La Colombie face à son passé

Dans plusieurs Etats d’Amérique latine, la vie politique reste dominée par le poids d’un passé qui suscite d’incessantes polémiques et obscurcit les perspectives d’avenir. On le voit au Brésil, où l’action de l’ancien président Lula, récemment condamné pour corruption, est au centre des débats à l’approche de l’élection présidentielle. On le voit aussi au Venezuela, où l’héritage de l’ancien président Chavez nourrit les controverses entre son successeur, Nicolas Maduro, et une opposition violemment réprimée.

On vient de le voir en Colombie, où le souvenir de la guérilla meurtrière menée pendant plus d’un demi-siècle par les Forces armées révolutionnaires de Colombie (FARC) s’est imposé comme le thème majeur de l’élection présidentielle, qu’a remportée dimanche 17 juin le candidat de la droite, le jeune sénateur Ivan Duque (41 ans).

Ce quasi-inconnu, protégé de l’ancien président Alvaro Uribe, l’a emporté au second tour de scrutin avec 54% des suffrages contre 41,8% à son adversaire de gauche, Gustavo Petro, ancien maire de Bogota et surtout ancien guérillero, non pas dans les FARC, mais dans le mouvement M19, qui a mis fin à ses activités en 1990. La droite a réussi à se mobiliser contre un homme qu’elle a volontiers présenté comme un dangereux castro-chaviste mais qui a su convaincre, notamment parmi les jeunes et dans les grandes villes, un nombre important d’électeurs.

Une nouvelle génération

Ivan Duque s’est mis en scène comme le « symbole d’une nouvelle génération » mais il a rassemblé sur son nom, en se réclamant du Centre démocratique, le parti d’Alvaro Uribe, les secteurs les plus conservateurs de la société, qui rejettent en particulier l’accord conclu avec les FARC, en 2016, par le président sortant, Juan Manuel Santos.

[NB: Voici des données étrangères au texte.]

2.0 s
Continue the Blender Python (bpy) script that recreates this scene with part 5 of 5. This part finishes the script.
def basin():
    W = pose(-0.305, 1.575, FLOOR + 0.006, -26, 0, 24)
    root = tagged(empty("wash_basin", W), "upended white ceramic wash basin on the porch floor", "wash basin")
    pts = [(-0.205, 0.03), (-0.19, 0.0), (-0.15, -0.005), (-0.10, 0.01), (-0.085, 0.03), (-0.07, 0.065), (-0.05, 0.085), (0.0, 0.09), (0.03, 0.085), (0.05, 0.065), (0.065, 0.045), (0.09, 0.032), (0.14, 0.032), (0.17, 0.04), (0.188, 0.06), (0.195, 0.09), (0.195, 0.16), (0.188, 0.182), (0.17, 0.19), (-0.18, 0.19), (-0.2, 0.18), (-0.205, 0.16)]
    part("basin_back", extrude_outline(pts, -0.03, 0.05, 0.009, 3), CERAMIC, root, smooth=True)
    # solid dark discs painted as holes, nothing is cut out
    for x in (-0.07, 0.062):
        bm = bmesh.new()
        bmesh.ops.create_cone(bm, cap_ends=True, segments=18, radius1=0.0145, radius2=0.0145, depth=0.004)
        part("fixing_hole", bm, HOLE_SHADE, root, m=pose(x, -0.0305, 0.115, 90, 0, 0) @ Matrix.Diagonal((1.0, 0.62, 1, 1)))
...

Alors que Gustavo Petro appelait à la mise en œuvre de cet accord, Ivan Duque a fait campagne pour sa révision. Comme son mentor Alvaro Uribe, il demande que les anciens guérilleros soient traités plus sévèrement et qu’ils soient en particulier empêchés de siéger au Parlement. Il réclame aussi des peines de prison pour leurs chefs. L’accord de 2016 a été vivement critiqué par une partie de la population aussitôt après sa signature. Il a été rejeté, de justesse, par référendum avant d’être renégocié.

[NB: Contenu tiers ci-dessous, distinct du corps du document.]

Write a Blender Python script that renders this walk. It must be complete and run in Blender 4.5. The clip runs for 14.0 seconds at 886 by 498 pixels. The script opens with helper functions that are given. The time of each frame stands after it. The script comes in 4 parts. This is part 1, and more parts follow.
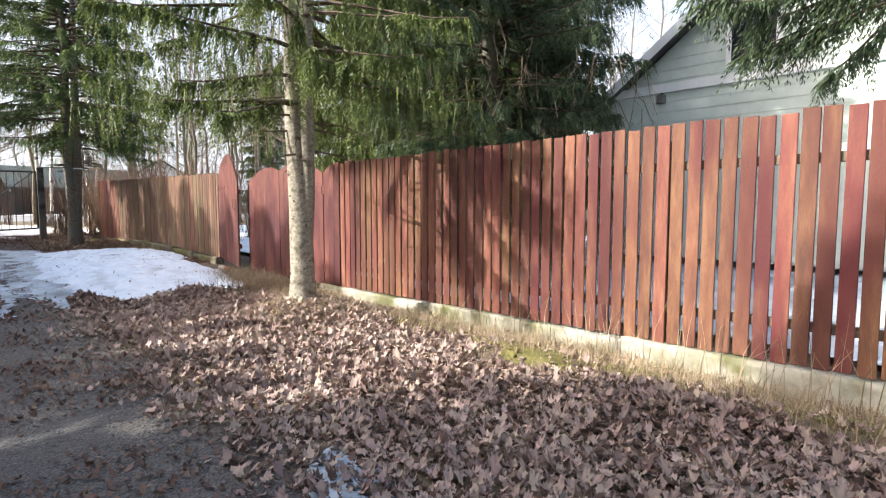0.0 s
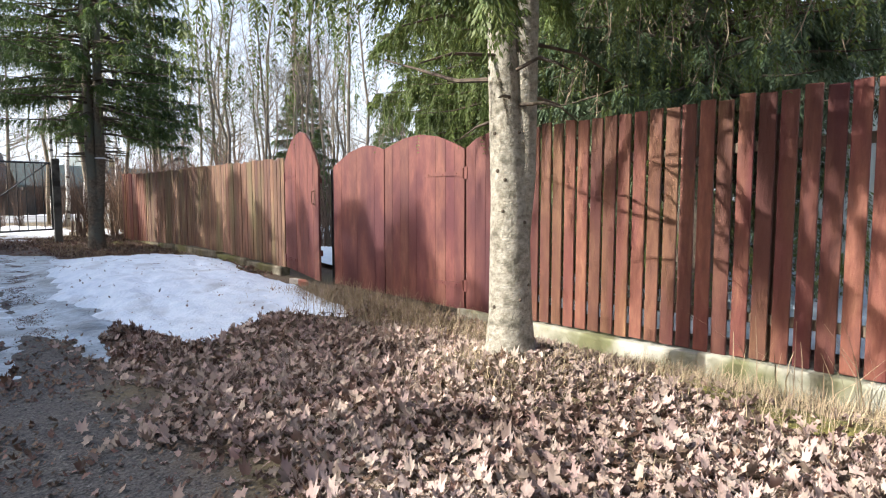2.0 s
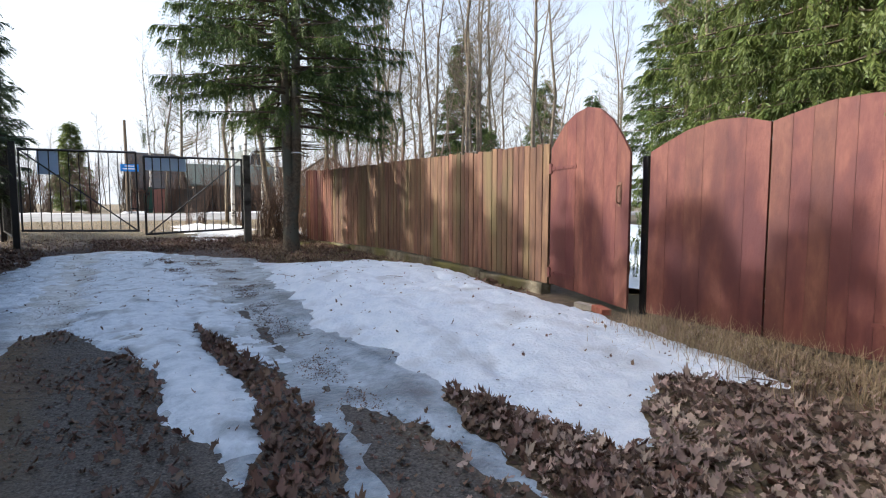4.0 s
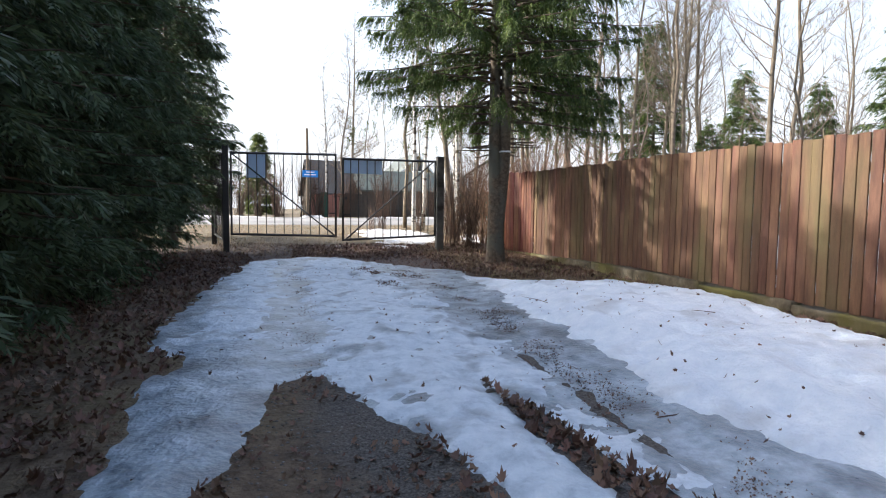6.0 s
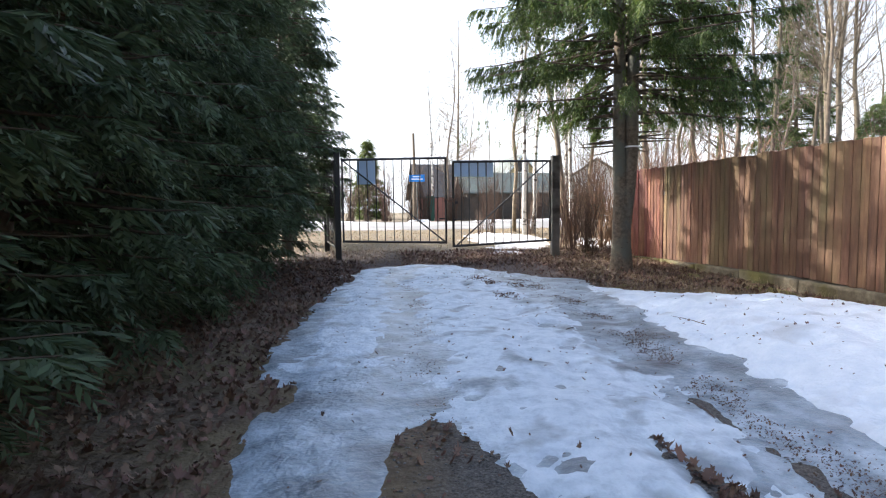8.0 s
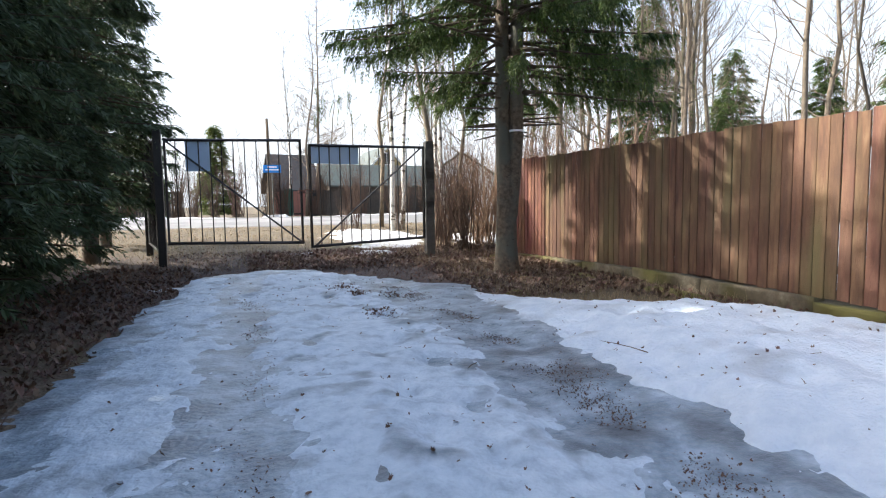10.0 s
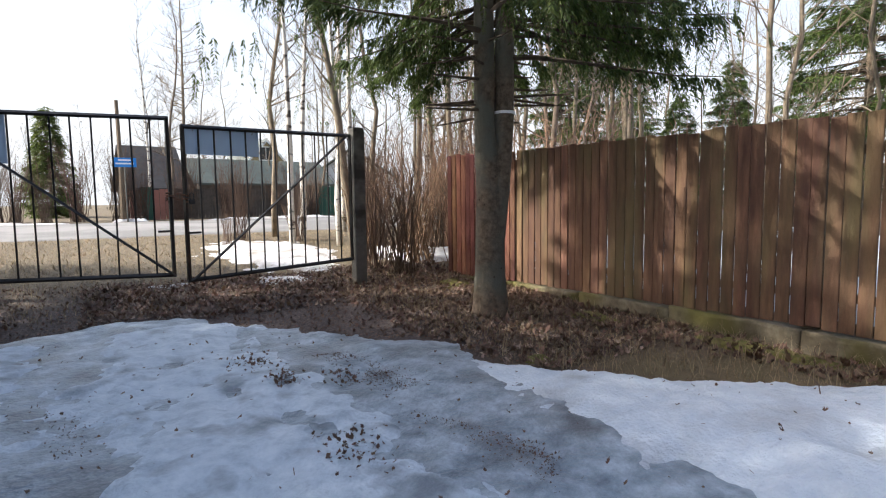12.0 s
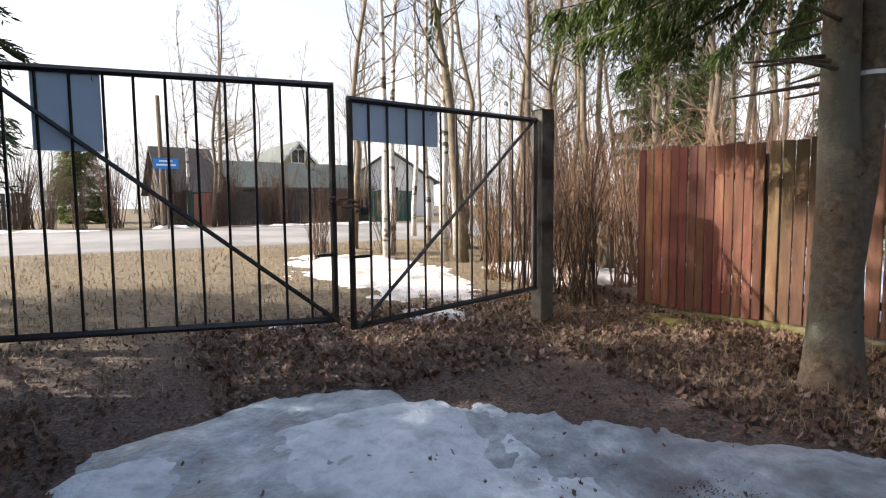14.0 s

Alvaro Uribe, qui n’avait pu légalement se représenter à la présidence au terme de ses deux mandats (2002-2010), a fait de cet accord sa cible privilégiée sous la présidence de son successeur, Juan Manuel Santos, auquel il reproche d’avoir cédé aux terroristes. Ivan Duque, qui a repris son combat, réclame donc une nouvelle négociation pour apporter au texte des « corrections » qui mettront les victimes « au centre du processus ».

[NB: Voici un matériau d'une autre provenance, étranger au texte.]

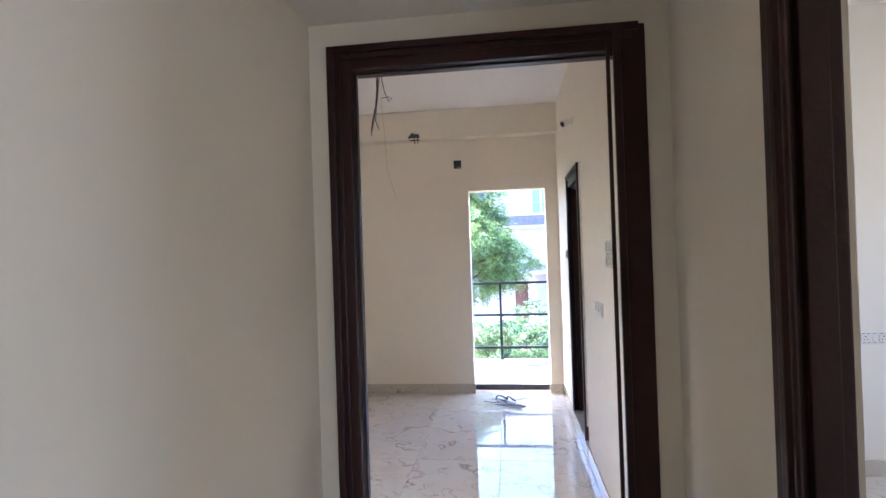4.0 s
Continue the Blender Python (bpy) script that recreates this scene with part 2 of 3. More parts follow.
# ---------- the shell ----------
H = 2.93
XR, YB = 1.150, 5.712
hall(wall("wall_hall_north_west", "x", 0, 0.15, -2.1, 0, 0, H))
hall(wall("wall_hall_north_east", "x", 0, 0.15, 1.1, 4.6, 0, H))
hall(wall("wall_hall_lintel", "x", 0, 0.15, 0, 1.1, 2.175, H))
hall(wall("wall_hall_west", "y", -2.1, -1.947, -5.6, 0, 0, H, [(-1.95, -0.47, 1.01, 2.0)]))
wall("wall_hall_east", "y", 4.6, 4.75, -5.6, 3.95, 0, H, [(1.3, 2.7, 0.9, 2.1)])
# The hole is an unseen opening, added for the hall's fill lamp.
wall("wall_hall_south", "x", -5.6, -5.45, -2.1, 4.75, 0, H, [(2.2, 4.4, 0.05, 2.3)])
hall(wall("wall_corridor_west", "y", -0.13, 0, 0.15, 1.93, 0, H))
hall(wall("wall_corridor_east", "y", 1.1, 1.24, 0.15, 1.93, 0, H, [(0.393, 1.357, 0, 2.125)]))
wall("wall_bedroom_south", "x", 1.87, 2.06, -1.95, 1.272, 0, H, [(0.098, 1.062, 0, 2.125)])
wall("wall_bedroom_east", "y", XR, 1.265, 2.06, YB, 0, H, [(3.999, 4.772, 0.12, 2.065)])
# West hole: unseen window, added and sized to light the bedroom.
wall("wall_bedroom_west", "y", -1.95, -1.82, 2.06, YB, 0, H, [(2.2, 2.87, 1.15, 2.05)])
wall("wall_bedroom_north", "x", YB, 5.88, -1.95, 1.265, 0, H, [(0.24, 1.025, 0, 2.1)])
wall("wall_bathroom_north", "x", 5.75, 5.88, 1.265, 3.15, 0, H, [(1.83, 2.42, 1.95, 2.5)], BATH_WALL, "dark grey tiled bathroom wall")
wall("wall_bathroom_east", "y", 3.0, 3.15, 3.95, 5.75, 0, H, (), BATH_WALL, "dark grey tiled bathroom wall")
wall("wall_second_bedroom_north", "x", 3.83, 3.95, 1.265, 4.6, 0, H)
setting("wall_pilaster", boxes((-1.82, -1.69, 5.256, YB, 0, H)), PAINT, "cream plastered corner pilaster", "pilaster")
setting("wall_beam_north", boxes((-1.69, XR, 5.575, YB, 2.64, H)), PAINT, "cream plastered ceiling beam", "beam")
setting("wall_beam_west", boxes((-1.82, -1.69, 2.06, 5.256, 2.665, H)), PAINT, "cream plastered ceiling beam", "beam")
bm = bmesh.new()
vs = [bm.verts.new(p) for p in ((0, 0.15, 2.178), (1.1, 0.15, 2.178), (1.1, 1.93, 2.21), (0, 1.93, 2.21), (0, 0.15, 2.4), (1.1, 0.15, 2.4), (1.1, 1.93, 2.4), (0, 1.93, 2.4))]
for f in ((3, 2, 1, 0), (4, 5, 6, 7), (0, 1, 5, 4), (1, 2, 6, 5), (2, 3, 7, 6), (3, 0, 4, 7)):
    bm.faces.new([vs[k] for k in f])
hall(setting("ceiling_corridor", bm, CEIL, "low white painted corridor ceiling", "ceiling"))
setting("ceiling", boxes((-2.1, 4.75, -5.6, 5.88, H, H + 0.15)), CEIL, "flat white painted ceiling", "ceiling")
# Slab added out of view to keep sky and sun off the planks.
setting("balcony_shade_slab", boxes((-2.1, 2.75, 5.884, 7.25, H, H + 0.15)), CEIL, "unseen white slab added to shade the balcony", "ceiling")


def skirting(x0, y0, x1, y1, nx, ny, h=0.1, name="baseboard"):
    t = 0.012
    r = (min(x0, x1, x0 + nx * t, x1 + nx * t), max(x0, x1, x0 + nx * t, x1 + nx * t), min(y0, y1, y0 + ny * t, y1 + ny * t), max(y0, y1, y0 + ny * t, y1 + ny * t), 0, h)
    ob = setting(name, boxes(r, bevel=0.002), SKIRT, "veined beige marble skirting", "baseboard")
    if max(y0, y1) < 1.95 and x0 < 4.5:
        hall(ob)


for r in ((-1.947, 0, 0, 0, 0, -1), (1.1, 0, 4.6, 0, 0, -1), (-1.947, -5.4, -1.947, -0.013, 1, 0), (0, 0, 0, 1.93, 1, 0), (1.1, 0, 1.1, 0.388, -1, 0),
          (1.1, 1.362, 1.1, 1.93, -1, 0), (0.013, 1.93, 0.06, 1.93, 0, -1), (1.035, 1.93, 1.087, 1.93, 0, -1), (-1.82, 2.06, -1.82, 5.243, 1, 0),
          (-1.82, 5.256, -1.69, 5.256, 0, -1), (-1.69, 5.244, -1.69, YB - 0.013, 1, 0), (-1.69, YB, 0.24, YB, 0, -1), (1.025, YB, XR, YB, 0, -1),
          (XR, 4.80, XR, YB - 0.013, -1, 0), (XR, 2.06, XR, 3.998, -1, 0), (0.24, YB - 0.012, 0.24, 5.85, 1, 0), (1.025, YB - 0.012, 1.025, 5.85, -1, 0),
          (1.27, 3.83, 4.6, 3.83, 0, -1), (4.6, 0.15, 4.6, 3.81, -1, 0)):
    skirting(*r)

# ---------- window of the hall ----------
win = hall(thing("window_1", "white framed sliding window with brown granite sill", "window", kind="structure"))
y0, y1, z0, z1 = -1.95, -0.47, 1.01, 2.0
for n, r in (("head", (-1.947, -1.925, y0 - 0.14, y1 + 0.14, z1, z1 + 0.12)), ("foot", (-1.947, -1.925, y0 - 0.14, y1 + 0.14, z0 - 0.11, z0)),
             ("side", (-1.947, -1.925, y1, y1 + 0.14, z0, z1)), ("side", (-1.947, -1.925, y0 - 0.14, y0, z0, z1))):
    part("window_frame_" + n, boxes(r, bevel=0.004), UPVC, win)
part("window_sill", boxes((-1.947, -1.89, y0 - 0.16, y1 + 0.15, z0 - 0.135, z0 - 0.112), bevel=0.004), GRANITE, win, "dark brown granite sill")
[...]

Avec lui, c’est la droite dure qui est de retour. Le nouveau président est considéré, selon la formule d’une experte citée par Le Monde, comme le « visage aimable » du vieux conservatisme incarné par Alvaro Uribe. Ivan Duque, qui a étudié le droit et l’économie aux Etats-Unis avant de travailler pour la Banque interaméricaine de développement à Washington, ne manque pas de bonnes intentions. Il veut notamment intensifier la lutte contre le trafic de drogue, qui a contribué à financer les FARC, et contre la corruption. Il promet aussi de baisser les impôts, de réduire les dépenses publiques, de relancer une économie qui donne des signes de faiblesse.

« Faire de la politique sans les armes »

Mais c’est sur la révision de l’accord avec les FARC qu’il sera attendu. Ira-t-il jusqu’à rompre l’accord conclu par Juan Manuel Santos, récompensé par le prix Nobel de la paix pour avoir mis fin à la guerre civile qui déchirait son pays ? Quelles seront les « corrections » annoncées et comment parviendra-t-il à les mettre en œuvre ? Remettra-t-il en cause la transformation des FARC en parti politique sous le même sigle de FARC mais sous le nom de Force alternative révolutionnaire commune ? Les anciens guérilleros seront-ils autorisés, selon l’expression de l’ancien président Juan Manuel Santos, à « faire de la politique sans les armes » ?

L’autre question qui préoccupe une partie de ses soutiens est la nature de ses liens avec Alvaro Uribe, dont il est parfois considéré comme la « marionnette ». L’ancien président, devenu sénateur, continue de tirer les ficelles en coulisses. C’est lui qui a choisi Ivan Duque comme candidat à la présidence de la République. On ne sait pas encore quelle sera la marge de manœuvre du nouveau président par rapport à son puissant protecteur, qui demeure un opposant farouche à l’accord de 2016. Quels que soient les défauts de ce accord, il serait regrettable de remettre en cause une paix chèrement acquise.